* [EXERCISE GOAL]: Every line with the word "soft" in it should be extracted from the data that follows.

* [GIVEN INFORMATION]:
────────
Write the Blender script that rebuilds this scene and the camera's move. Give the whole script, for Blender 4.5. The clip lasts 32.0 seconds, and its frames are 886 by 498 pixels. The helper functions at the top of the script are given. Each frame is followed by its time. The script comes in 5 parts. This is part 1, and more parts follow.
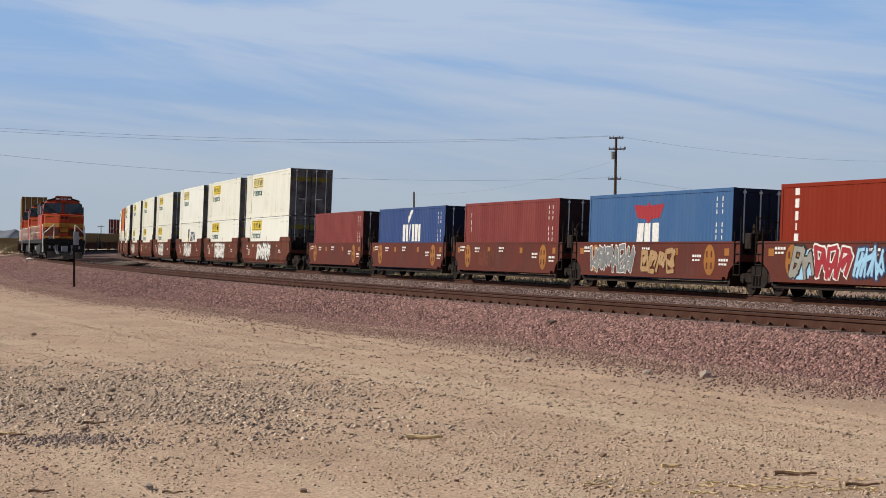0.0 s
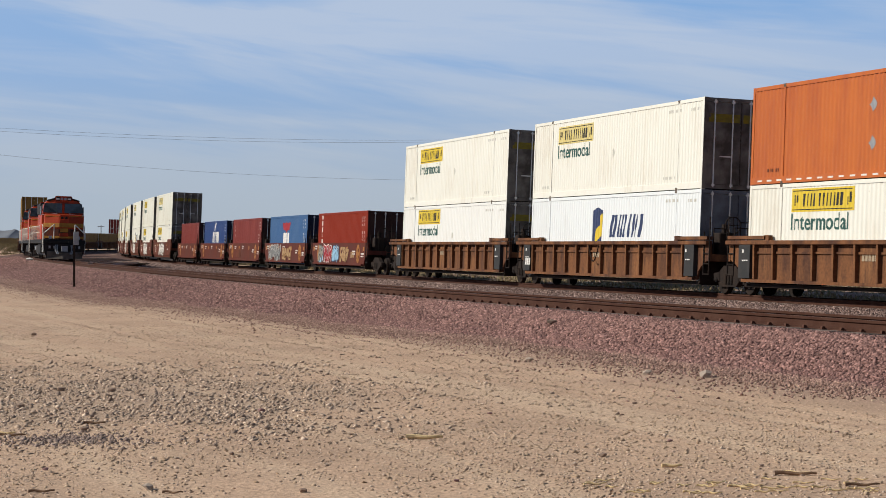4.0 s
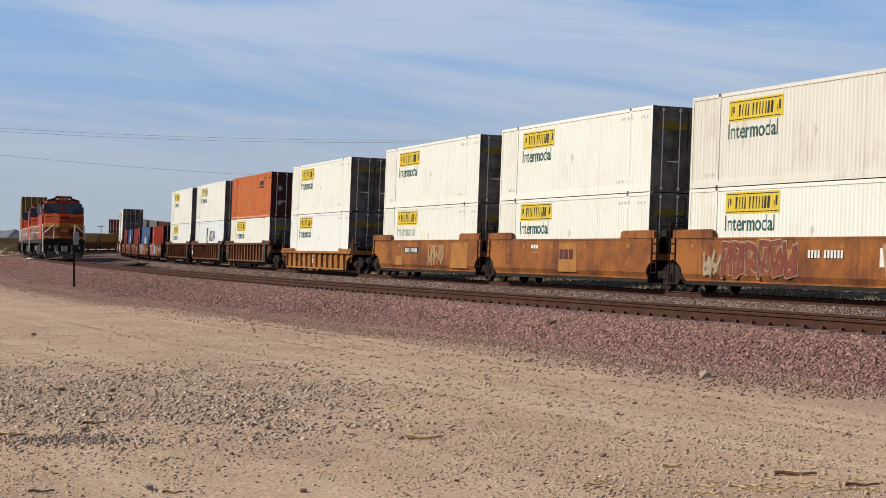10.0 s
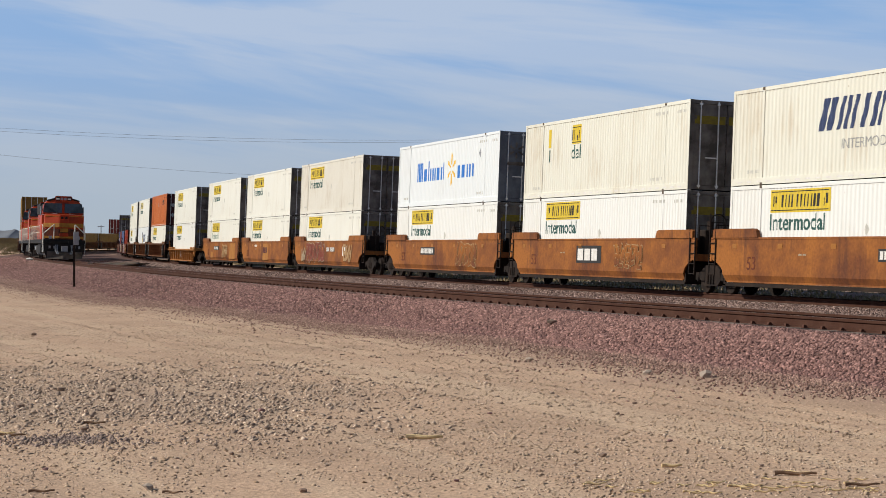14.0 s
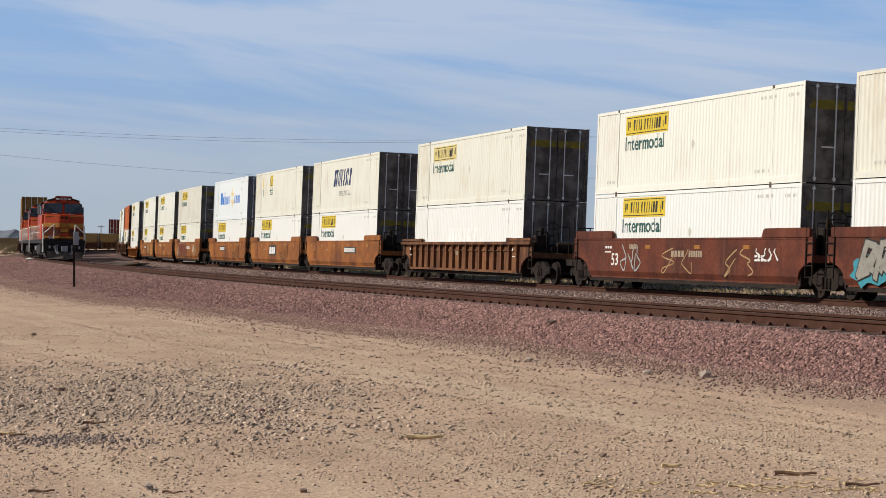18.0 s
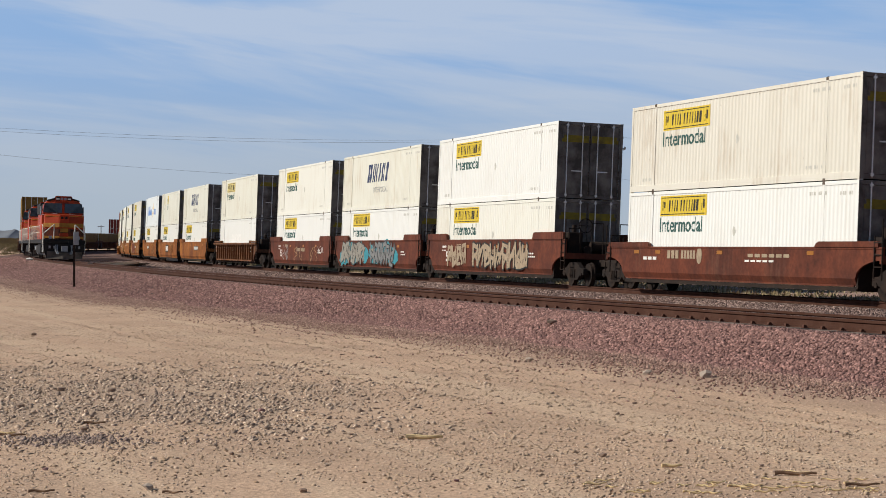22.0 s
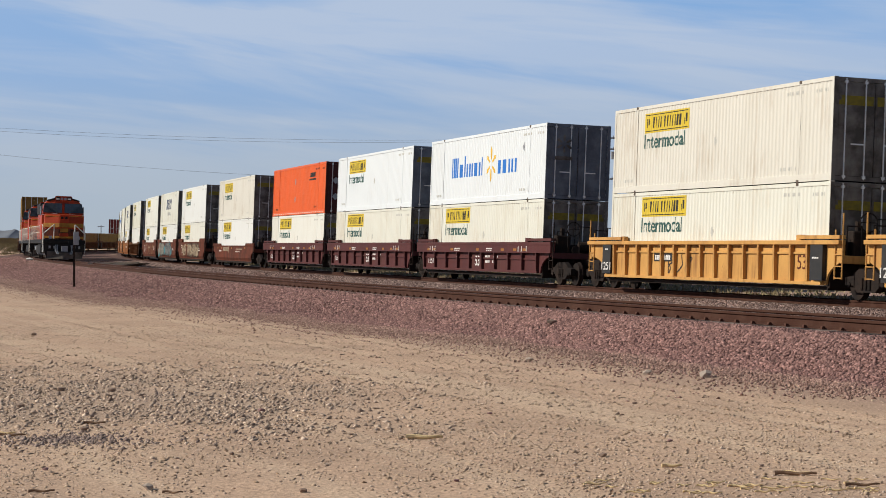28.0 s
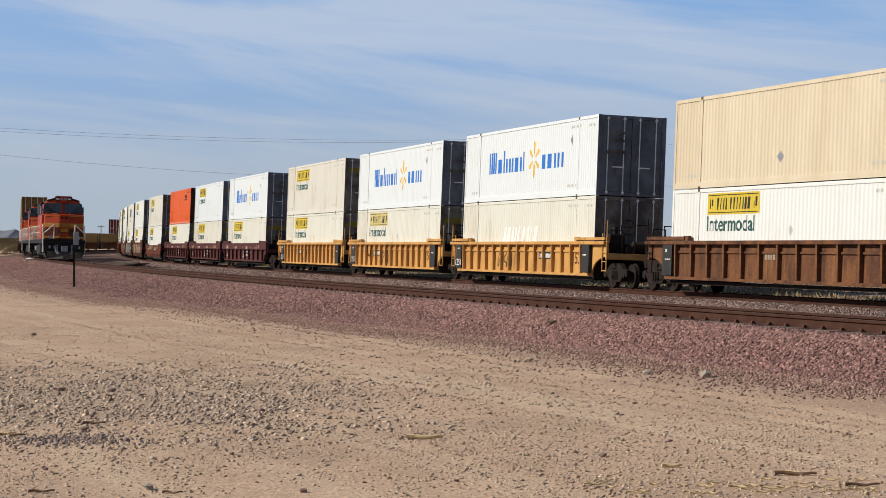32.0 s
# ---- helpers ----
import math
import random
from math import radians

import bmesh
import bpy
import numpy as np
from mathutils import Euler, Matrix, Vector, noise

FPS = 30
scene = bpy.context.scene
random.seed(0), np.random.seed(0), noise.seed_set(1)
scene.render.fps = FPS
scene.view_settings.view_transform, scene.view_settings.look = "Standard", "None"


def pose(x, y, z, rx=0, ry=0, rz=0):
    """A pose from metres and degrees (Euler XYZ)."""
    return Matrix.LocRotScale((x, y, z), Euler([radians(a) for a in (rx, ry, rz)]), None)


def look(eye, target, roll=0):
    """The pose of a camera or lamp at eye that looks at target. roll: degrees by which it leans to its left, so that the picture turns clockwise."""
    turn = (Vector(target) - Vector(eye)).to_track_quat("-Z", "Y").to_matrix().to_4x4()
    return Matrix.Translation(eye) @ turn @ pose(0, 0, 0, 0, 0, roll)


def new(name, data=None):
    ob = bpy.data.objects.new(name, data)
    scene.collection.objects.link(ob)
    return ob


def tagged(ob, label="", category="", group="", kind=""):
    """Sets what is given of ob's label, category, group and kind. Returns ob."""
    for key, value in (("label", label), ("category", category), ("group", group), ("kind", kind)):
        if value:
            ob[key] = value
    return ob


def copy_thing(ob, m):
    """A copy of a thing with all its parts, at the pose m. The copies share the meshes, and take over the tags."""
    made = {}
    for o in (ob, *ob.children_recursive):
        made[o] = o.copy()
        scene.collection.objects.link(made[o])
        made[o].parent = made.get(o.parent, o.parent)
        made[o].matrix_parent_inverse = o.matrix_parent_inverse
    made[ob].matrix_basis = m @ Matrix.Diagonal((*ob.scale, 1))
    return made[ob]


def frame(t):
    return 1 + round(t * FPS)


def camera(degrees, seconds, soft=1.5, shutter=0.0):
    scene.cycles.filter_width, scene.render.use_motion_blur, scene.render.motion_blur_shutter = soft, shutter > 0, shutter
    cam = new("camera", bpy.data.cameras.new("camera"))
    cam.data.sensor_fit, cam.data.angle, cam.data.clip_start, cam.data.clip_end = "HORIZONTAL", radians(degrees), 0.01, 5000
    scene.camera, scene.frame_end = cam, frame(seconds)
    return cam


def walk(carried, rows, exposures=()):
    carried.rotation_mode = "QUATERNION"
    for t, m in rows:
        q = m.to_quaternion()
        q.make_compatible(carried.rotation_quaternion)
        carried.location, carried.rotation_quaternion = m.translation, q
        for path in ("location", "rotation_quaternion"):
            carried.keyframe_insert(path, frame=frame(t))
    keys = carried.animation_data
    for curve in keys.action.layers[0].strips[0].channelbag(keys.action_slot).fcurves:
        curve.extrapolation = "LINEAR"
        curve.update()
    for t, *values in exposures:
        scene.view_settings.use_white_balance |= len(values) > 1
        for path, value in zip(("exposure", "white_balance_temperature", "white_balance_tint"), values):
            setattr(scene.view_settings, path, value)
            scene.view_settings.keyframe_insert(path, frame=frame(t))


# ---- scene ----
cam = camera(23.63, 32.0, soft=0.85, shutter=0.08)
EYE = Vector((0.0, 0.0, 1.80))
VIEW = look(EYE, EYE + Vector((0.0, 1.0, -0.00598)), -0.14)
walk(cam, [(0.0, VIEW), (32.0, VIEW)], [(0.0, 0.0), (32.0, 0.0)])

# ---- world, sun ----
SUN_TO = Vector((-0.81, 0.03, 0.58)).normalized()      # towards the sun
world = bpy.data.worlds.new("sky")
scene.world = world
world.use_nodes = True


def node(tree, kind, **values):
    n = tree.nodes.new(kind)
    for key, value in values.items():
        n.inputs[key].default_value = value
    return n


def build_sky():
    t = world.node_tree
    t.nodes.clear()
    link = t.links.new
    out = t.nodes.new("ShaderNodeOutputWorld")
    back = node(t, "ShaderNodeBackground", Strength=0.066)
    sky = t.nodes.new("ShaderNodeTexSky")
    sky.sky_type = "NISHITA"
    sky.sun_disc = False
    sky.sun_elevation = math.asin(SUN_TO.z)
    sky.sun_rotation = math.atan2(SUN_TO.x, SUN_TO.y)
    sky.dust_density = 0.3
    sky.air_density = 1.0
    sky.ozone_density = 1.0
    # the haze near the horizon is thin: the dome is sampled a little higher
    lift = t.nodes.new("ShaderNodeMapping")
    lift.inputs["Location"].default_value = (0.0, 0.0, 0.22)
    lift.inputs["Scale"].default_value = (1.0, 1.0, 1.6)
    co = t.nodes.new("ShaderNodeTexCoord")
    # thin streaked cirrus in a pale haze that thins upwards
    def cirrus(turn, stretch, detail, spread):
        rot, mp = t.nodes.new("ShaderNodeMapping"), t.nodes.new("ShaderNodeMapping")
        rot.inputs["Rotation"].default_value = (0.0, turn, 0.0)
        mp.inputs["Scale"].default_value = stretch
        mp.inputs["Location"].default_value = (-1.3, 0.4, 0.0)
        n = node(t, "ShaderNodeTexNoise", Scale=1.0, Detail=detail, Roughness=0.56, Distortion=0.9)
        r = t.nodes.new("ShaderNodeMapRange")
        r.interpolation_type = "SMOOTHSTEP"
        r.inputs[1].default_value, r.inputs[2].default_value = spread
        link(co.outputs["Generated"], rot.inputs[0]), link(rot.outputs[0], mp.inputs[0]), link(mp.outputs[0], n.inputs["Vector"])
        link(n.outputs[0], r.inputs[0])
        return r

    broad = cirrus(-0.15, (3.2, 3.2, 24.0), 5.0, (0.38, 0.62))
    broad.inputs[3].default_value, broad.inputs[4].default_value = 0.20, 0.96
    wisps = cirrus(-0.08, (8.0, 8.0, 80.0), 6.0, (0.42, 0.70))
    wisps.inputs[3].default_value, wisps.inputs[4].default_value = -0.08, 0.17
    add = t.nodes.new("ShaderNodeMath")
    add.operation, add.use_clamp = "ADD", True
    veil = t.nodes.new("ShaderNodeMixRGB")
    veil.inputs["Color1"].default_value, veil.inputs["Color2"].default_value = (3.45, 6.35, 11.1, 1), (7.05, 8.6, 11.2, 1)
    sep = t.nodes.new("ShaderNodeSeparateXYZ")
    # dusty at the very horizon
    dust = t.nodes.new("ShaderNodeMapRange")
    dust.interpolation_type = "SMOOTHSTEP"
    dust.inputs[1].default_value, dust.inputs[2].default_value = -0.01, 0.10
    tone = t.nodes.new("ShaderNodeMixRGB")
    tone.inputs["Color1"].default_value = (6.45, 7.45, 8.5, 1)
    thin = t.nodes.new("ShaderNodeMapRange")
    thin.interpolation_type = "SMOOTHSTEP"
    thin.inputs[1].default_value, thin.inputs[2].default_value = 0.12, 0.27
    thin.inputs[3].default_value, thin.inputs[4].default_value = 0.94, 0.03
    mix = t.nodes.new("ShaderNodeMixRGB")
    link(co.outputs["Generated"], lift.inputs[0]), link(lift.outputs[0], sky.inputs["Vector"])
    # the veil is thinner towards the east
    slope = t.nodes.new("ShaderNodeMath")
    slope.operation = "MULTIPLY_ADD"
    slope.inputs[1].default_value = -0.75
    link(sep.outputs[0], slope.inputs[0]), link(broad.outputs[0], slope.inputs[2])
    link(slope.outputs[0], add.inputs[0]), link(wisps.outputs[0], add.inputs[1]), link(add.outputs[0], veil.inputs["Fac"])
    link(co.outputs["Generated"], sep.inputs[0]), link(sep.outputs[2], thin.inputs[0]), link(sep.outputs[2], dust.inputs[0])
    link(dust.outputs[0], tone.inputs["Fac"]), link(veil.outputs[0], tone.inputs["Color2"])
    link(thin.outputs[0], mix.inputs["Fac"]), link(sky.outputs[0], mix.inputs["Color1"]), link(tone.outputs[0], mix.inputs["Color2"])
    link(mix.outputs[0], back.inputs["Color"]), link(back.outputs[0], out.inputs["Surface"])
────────
* [OUTPUT FOR THIS EXERCISE]:
def camera(degrees, seconds, soft=1.5, shutter=0.0):
    scene.cycles.filter_width, scene.render.use_motion_blur, scene.render.motion_blur_shutter = soft, shutter > 0, shutter
cam = camera(23.63, 32.0, soft=0.85, shutter=0.08)